Educational pluralism, or government support for schools that offer meaningful differences, confers several social benefits.

First, it reduces the risk of political or pedagogical domination by the majority. The political side is illustrated in a 2004 debate in Britain’s House of Commons over whether the government should increase regulation of faith-based schools’ admission policies by requiring them to admit a higher percentage of students from other faiths. Kevin McNamara, Labour MP from Hull, argued that the principle of pluralism required that distinctive schools flourish and cooperate. Instead of homogenizing the differences between schools, he said, government should “build a pluralist, not a secularist society.” As another English educator remarked at the time, secular schools have the right to be at the core of society, but not the corresponding right “to dominate the core.” McNamara prevailed, and faith schools continue to control their admissions. This dispute stands in sharp contrast to the winner-take-all mentality of many American debates.

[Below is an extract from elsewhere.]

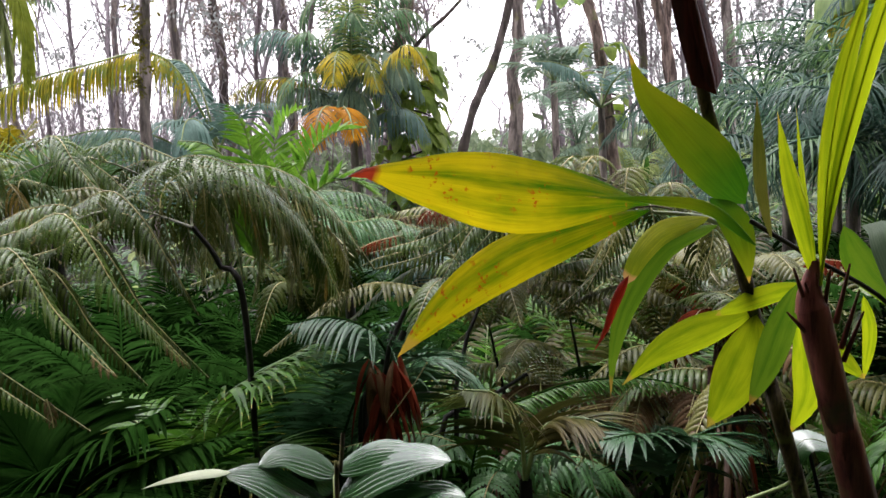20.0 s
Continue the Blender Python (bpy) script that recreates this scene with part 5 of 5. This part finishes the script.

At the pedagogical level, encouraging educational diversity allows different schools of thought to thrive. For example, the ecumenical British think tank Theos (which is supported by the Anglican and Roman Catholic churches) works to strengthen Christian institutions and their distinctive presence in civil society, as their 2010 report, Doing God in Education, illustrates.

Second, at its best, educational pluralism helps families balance their beliefs and their child’s educational needs, the atmosphere of the school, and the preparation level and success of each program’s graduates. Northern European schools systems make a wide range of information available to parents and, as John Bishop shows in his analysis of these systems, the school cultures created as a consequence foster camaraderie, high achievement, flexibility and satisfaction. Small-scale pilots in the United States, such as Florida’s McKay Scholarships, which grant vouchers for special needs children to attend private schools, shows a similarly high parental satisfaction rate: 92.7 percent of parents are “satisfied” or “very satisfied,” whereas only 32.7 percent polled were satisfied with the public schools their family had experienced. (Lewis M. Andrews in What America Can Learn from School Choice in Other Countries). American parents are not accustomed to making educational choices, but there is every reason to believe that they would quickly learn to do so, as a recent study of the Charlotte-Mecklenburg County school district illustrates. In 2000, the district opened admissions at all public schools and launched a public awareness campaign across the community. The result: 95 percent of parents registered their children for their preferred school.

Educational pluralism, of course, solves some problems but creates new dilemmas. It does not and cannot ensure educational outcomes. Education is more complex than that. What educational pluralism at its best can do is create a diverse and rich social ecology that affirms differences of philosophy, pedagogy and religion and that support distinctive curricula, school cultures, and teacher training programs.